As he grew older he did experience some casual anti-semitism while at school, such as a teacher who referred dismissively to his academic success as “you people always want to get ahead”; the antisemitic posters in a cinema on Aikenhead Road, and the rejection from certain civil defence activities because of his foreign name.

As a teenager after his Highers he travelled through France and Switzerland with his older brother where they reached the German border which was festooned with Nazi flags, and they were wise enough to return through France. This was two months before war broke out.

He enrolled at the Royal Technical College where his BSc in chemistry was accelerated due to Britain’s need for technical staff during the war. He graduated in 1942 and was assigned to an RAF manufacturing plant and ordnance factory. He started on his PhD during the evening.

He recalled one night working by himself at college where he prepared his own hydrogen cyanide. His supervisor later upbraided him for preparing enough cyanide to poison half of Glasgow.

After the war he had 15 months’ postdoctoral fellowship at the Swiss Federal Institute (ETH) in Zurich. However his father took ill, and as the youngest son he came back to take over Scotland’s only Jewish newspaper.

In 1958 he married Susan Heimler, a Hungarian-Israeli emigre who had survived the Auschwitz concentration camp, where many of her family had died. She brought a more liberal viewpoint on Jewish matters to the relationship.

He developed the newspaper and over the years was often called upon by the BBC and the then Glasgow Herald to write and comment on Jewish matters, and also Israel which he visited many times.

His other peripheral link to the Herald was that he gave the job of arts reviewer on the Jewish Echo to a young enthusiastic music teacher named Michael Tumelty. That start led to Michael later giving up teaching and becoming the Herald’s full-time music critic.

As to what Ezra was like as a newspaper editor, Rabbi Jeremy Rosen would later recall: “I arrived in Glasgow, my first permanent rabbinical position, in 1968. I was fresh from yeshivah in Jerusalem; young, idealistic and wet behind the ears. I needed guidance and, above all, someone who knew the ins and outs of Glasgow like the back of his own hand.

“When I asked around, I found that there was one man whom everyone I spoke to complained about.
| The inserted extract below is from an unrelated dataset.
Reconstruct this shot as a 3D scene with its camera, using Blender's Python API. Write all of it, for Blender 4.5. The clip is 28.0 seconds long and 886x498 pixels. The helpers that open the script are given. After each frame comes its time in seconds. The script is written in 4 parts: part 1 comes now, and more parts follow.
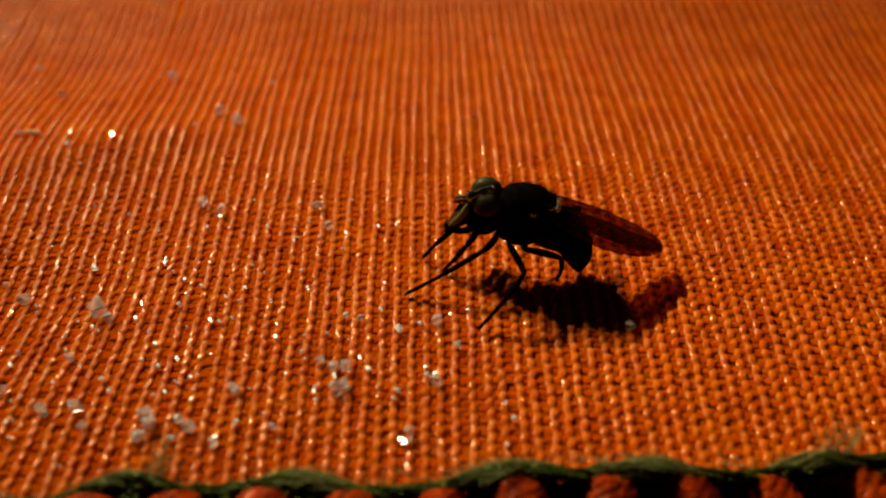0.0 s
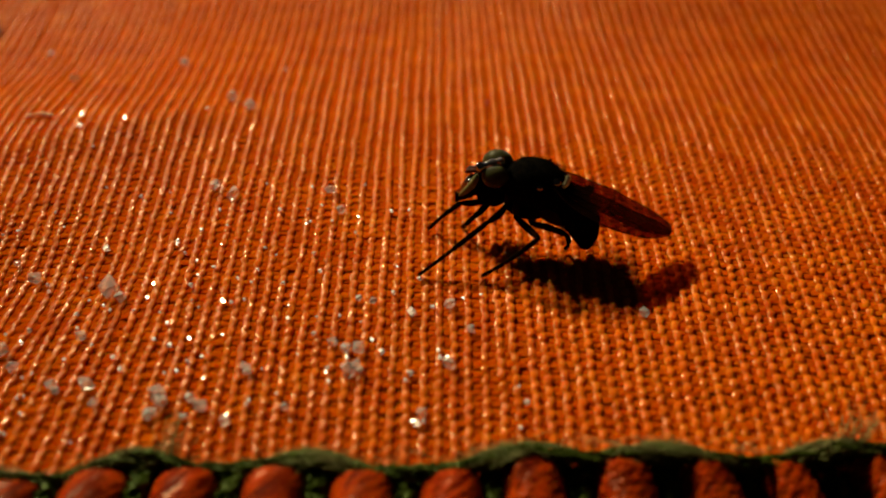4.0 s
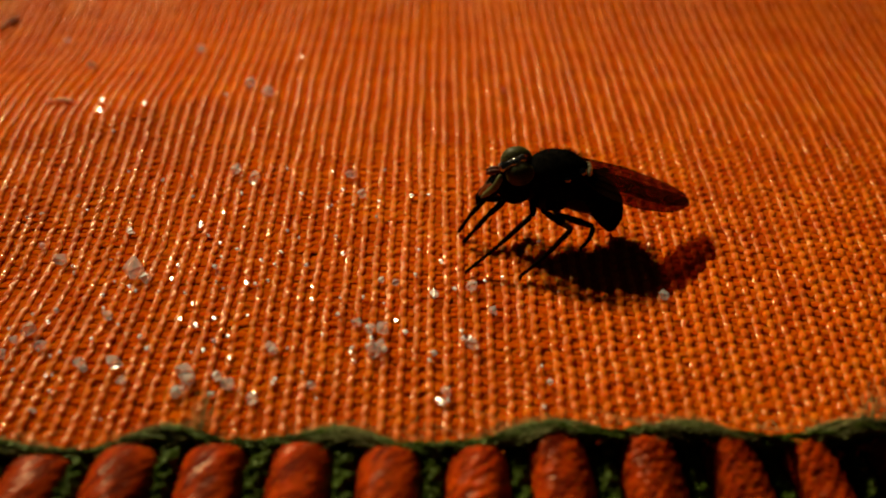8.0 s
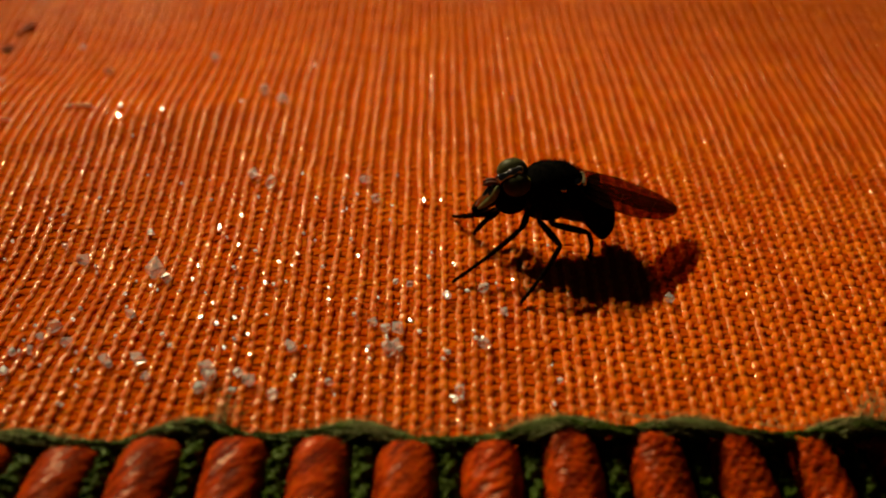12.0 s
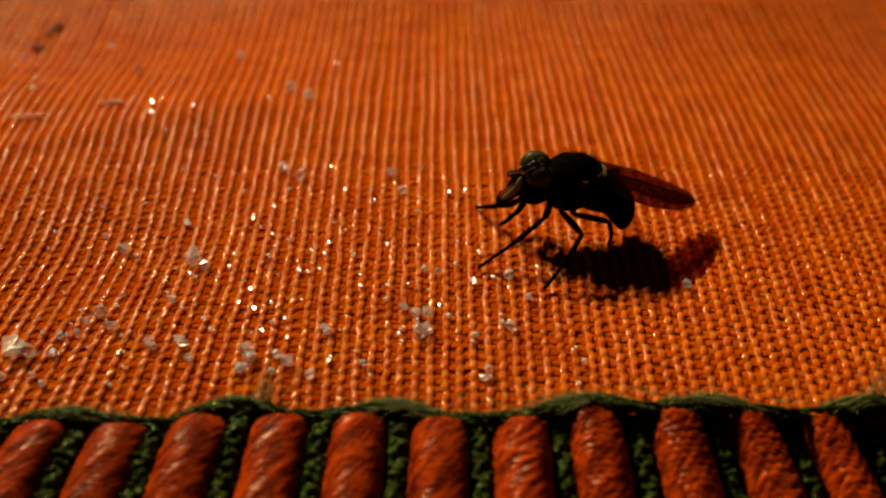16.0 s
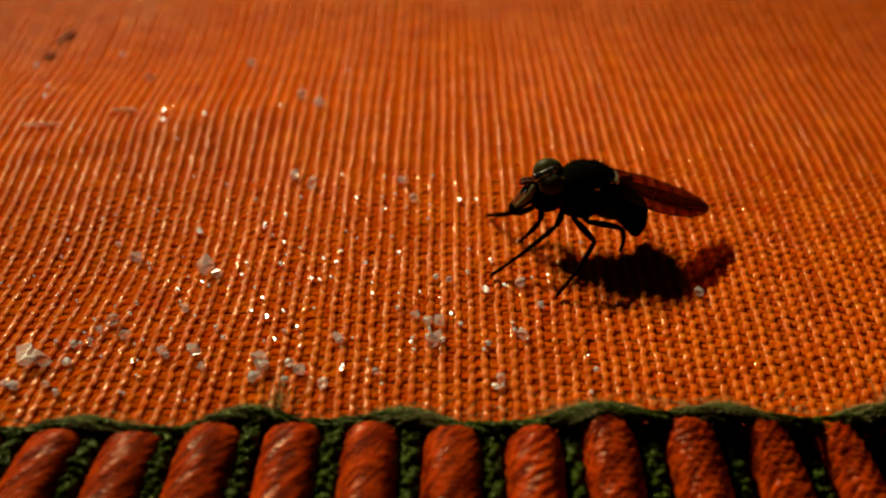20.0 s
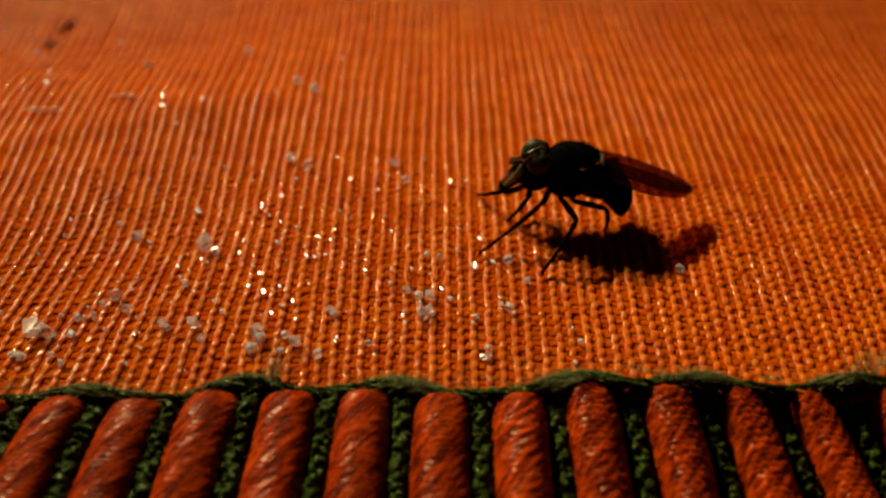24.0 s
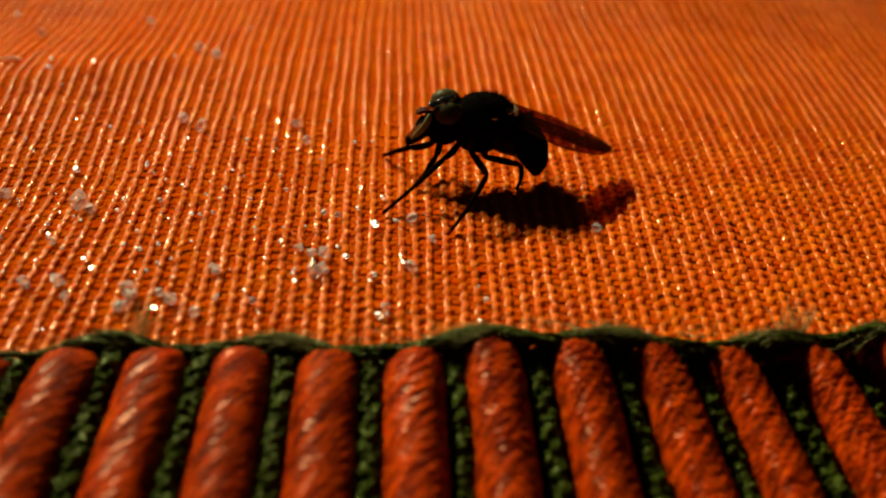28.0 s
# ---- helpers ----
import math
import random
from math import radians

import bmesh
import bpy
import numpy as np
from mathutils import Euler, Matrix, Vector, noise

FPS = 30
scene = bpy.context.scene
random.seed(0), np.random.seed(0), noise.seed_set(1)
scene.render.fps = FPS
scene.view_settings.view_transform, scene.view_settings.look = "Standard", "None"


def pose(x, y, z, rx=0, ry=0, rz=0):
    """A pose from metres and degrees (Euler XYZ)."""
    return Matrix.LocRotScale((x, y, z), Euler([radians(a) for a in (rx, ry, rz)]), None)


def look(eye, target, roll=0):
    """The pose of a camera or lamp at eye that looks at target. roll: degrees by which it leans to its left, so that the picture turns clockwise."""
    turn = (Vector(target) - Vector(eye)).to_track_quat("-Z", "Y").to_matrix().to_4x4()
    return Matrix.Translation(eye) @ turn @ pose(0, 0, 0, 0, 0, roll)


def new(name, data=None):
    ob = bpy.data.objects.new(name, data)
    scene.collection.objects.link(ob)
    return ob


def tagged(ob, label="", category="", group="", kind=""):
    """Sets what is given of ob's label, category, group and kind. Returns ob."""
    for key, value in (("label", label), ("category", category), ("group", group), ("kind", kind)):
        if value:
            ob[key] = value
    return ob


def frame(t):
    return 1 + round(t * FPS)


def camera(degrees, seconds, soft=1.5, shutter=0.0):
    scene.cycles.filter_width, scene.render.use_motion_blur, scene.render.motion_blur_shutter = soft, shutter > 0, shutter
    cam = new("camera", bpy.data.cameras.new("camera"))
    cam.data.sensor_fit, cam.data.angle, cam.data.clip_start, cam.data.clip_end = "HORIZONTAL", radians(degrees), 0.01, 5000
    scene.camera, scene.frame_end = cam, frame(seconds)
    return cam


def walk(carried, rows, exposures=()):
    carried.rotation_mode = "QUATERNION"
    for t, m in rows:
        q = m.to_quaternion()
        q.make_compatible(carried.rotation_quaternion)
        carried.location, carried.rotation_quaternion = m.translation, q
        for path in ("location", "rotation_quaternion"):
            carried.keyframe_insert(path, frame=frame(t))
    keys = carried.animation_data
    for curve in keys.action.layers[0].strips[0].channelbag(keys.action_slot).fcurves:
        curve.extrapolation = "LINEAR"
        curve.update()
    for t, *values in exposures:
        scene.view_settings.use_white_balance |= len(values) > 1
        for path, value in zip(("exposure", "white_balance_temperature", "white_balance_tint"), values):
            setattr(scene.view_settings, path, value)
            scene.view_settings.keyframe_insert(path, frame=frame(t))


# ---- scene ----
# All lengths below are written in centimetres and scaled by CM.
CM = 0.01
cam = camera(46.9, 28.0, soft=2.0, shutter=0.5)
PATH = [
    (0, (-0.305, -5.446, 4.291), (-0.293, -3.812, 3.138), -0.3),
    (0.5, (-0.361, -5.499, 4.263), (-0.369, -3.868, 3.106), -0.4),
    (1, (-0.305, -5.509, 4.264), (-0.319, -3.879, 3.105), -0.7),
    (1.5, (-0.291, -5.514, 4.263), (-0.304, -3.883, 3.106), -0.7),
    (2, (-0.342, -5.48, 4.199), (-0.348, -3.849, 3.041), -0.3),
    (2.5, (-0.479, -5.417, 4.199), (-0.48, -3.782, 3.047), 0.0),
    (3, (-0.432, -5.415, 4.174), (-0.423, -3.772, 3.034), 0.5),
    (3.5, (-0.41, -5.466, 4.159), (-0.399, -3.818, 3.025), 0.7),
    (4, (-0.376, -5.494, 4.166), (-0.37, -3.856, 3.019), 0.4),
    (4.5, (-0.395, -5.502, 4.113), (-0.386, -3.864, 2.966), 0.5),
    (6.5, (-0.465, -5.571, 4.138), (-0.453, -3.938, 2.983), 0.5),
    (7, (-0.483, -5.58, 4.149), (-0.473, -3.945, 2.998), 0.6),
    (7.5, (-0.503, -5.593, 4.138), (-0.495, -3.959, 2.985), 0.6),
    (8, (-0.531, -5.608, 4.133), (-0.522, -3.973, 2.98), 0.7),
    (8.5, (-0.565, -5.635, 4.125), (-0.557, -3.998, 2.975), 0.8),
    (9, (-0.579, -5.644, 4.148), (-0.571, -4.006, 3.001), 0.8),
    (9.5, (-0.59, -5.661, 4.148), (-0.576, -4.024, 2.999), 1.0),
    (10, (-0.608, -5.679, 4.158), (-0.596, -4.043, 3.007), 1.0),
    (10.5, (-0.626, -5.697, 4.166), (-0.613, -4.061, 3.016), 1.0),
    (11, (-0.66, -5.761, 4.177), (-0.651, -4.125, 3.026), 1.0),
    (11.5, (-0.65, -5.778, 4.202), (-0.632, -4.141, 3.054), 1.1),
    (12, (-0.648, -5.811, 4.222), (-0.631, -4.166, 3.084), 1.3),
    (12.5, (-0.677, -5.838, 4.232), (-0.658, -4.192, 3.096), 1.3),
    (14.5, (-0.708, -5.91, 4.238), (-0.688, -4.268, 3.096), 1.3),
    (15, (-0.726, -5.963, 4.236), (-0.708, -4.322, 3.093), 1.3),
    (15.5, (-0.751, -6.009, 4.271), (-0.726, -4.365, 3.132), 1.3),
    (16, (-0.821, -6.115, 4.312), (-0.809, -4.469, 3.177), 1.1),
    (16.5, (-0.857, -6.165, 4.32), (-0.853, -4.524, 3.177), 0.9),
    (17, (-0.867, -6.13, 4.292), (-0.869, -4.489, 3.149), 0.7),
    (17.5, (-0.891, -6.15, 4.312), (-0.894, -4.508, 3.17), 0.6),
    (18, (-0.838, -6.143, 4.333), (-0.843, -4.502, 3.19), 0.5),
    (18.5, (-0.833, -6.155, 4.334), (-0.842, -4.516, 3.187), 0.4),
    (19, (-0.826, -6.162, 4.324), (-0.833, -4.523, 3.178), 0.5),
    (19.5, (-0.846, -6.158, 4.326), (-0.85, -4.518, 3.18), 0.6),
    (20, (-0.846, -6.105, 4.347), (-0.85, -4.455, 3.217), 0.7),
    (20.5, (-0.833, -6.068, 4.311), (-0.835, -4.421, 3.176), 0.7),
    (21, (-0.896, -6.126, 4.317), (-0.889, -4.472, 3.193), 1.2),
    (21.5, (-0.875, -6.125, 4.287), (-0.867, -4.476, 3.155), 1.3),
    (23.5, (-0.831, -6.165, 4.309), (-0.825, -4.511, 3.184), 1.2),
    (24, (-0.808, -6.402, 4.393), (-0.803, -4.757, 3.257), 0.9),
    (24.5, (-0.705, -6.495, 4.36), (-0.679, -4.872, 3.192), 0.9),
    (25, (-0.64, -6.435, 4.339), (-0.601, -4.816, 3.165), 0.9),
    (25.5, (-0.646, -6.41, 4.33), (-0.608, -4.79, 3.158), 1.0),
    (26, (-0.709, -6.457, 4.331), (-0.684, -4.837, 3.159), 0.6),
    (26.5, (-0.586, -6.281, 4.36), (-0.541, -4.647, 3.207), 1.0),
    (27, (-0.611, -6.393, 4.308), (-0.554, -4.755, 3.16), 1.6),
    (27.5, (-0.494, -6.25, 4.136), (-0.396, -4.614, 2.99), 2.4),
    (28, (-0.449, -6.205, 3.616), (-0.347, -4.522, 2.541), 2.8),
]
walk(cam, [(t, look(Vector(eye) * CM, Vector(target) * CM, roll)) for t, eye, target, roll in PATH], [(0, 0.0), (24.0, 0.0), (25.0, 0.2), (27.0, 0.2), (28.0, 0.34)])
cam.data.dof.use_dof = True
cam.data.dof.focus_distance = 0.0705
cam.data.dof.aperture_fstop = 29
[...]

The editor/owner of the Echo. I knew then with absolute certainty that anyone so universally disagreed with just had to be the best possible mentor for me.

“I made the short journey from Giffnock to Paisley to find Ezra Golombok setting up the printing press with his own ink-stained hands in a shed of a printing factory.

“I introduced myself. He looked up at me with disdain, told me he had no time for rabbis and I should get the hell out. I replied that I shared his disdain and he gave me a second look, offered me a cup of tea, and our friendship was born.

“He took me under his wing. He instructed me in the political quagmire of Glasgow Jewry, whom to avoid, whom to court. He gave me a weekly column in the Echo. In no small measure, he helped me win over my congregation and the community. He didn’t agree with me much of the time, but I think he thought my sheer audacity was worth encouraging.

“He should have been devoting himself to academic research rather being confined to his printing shop in Paisley dealing with petty details of who was getting married to whom and when, or who was filling up the local burial plots.

“Ezra would upset his clientele by refusing personal announcements or advertisements from time to time when he did not approve of their wording or disagreed with their politics. He was an idealist, a maverick, and a loner.

“He was fortunate that he had an equally brilliant and nonconformist wife. She brought love, warmth, and sanity into his life.”

Ezra is survived by his children, Ruth and Michael.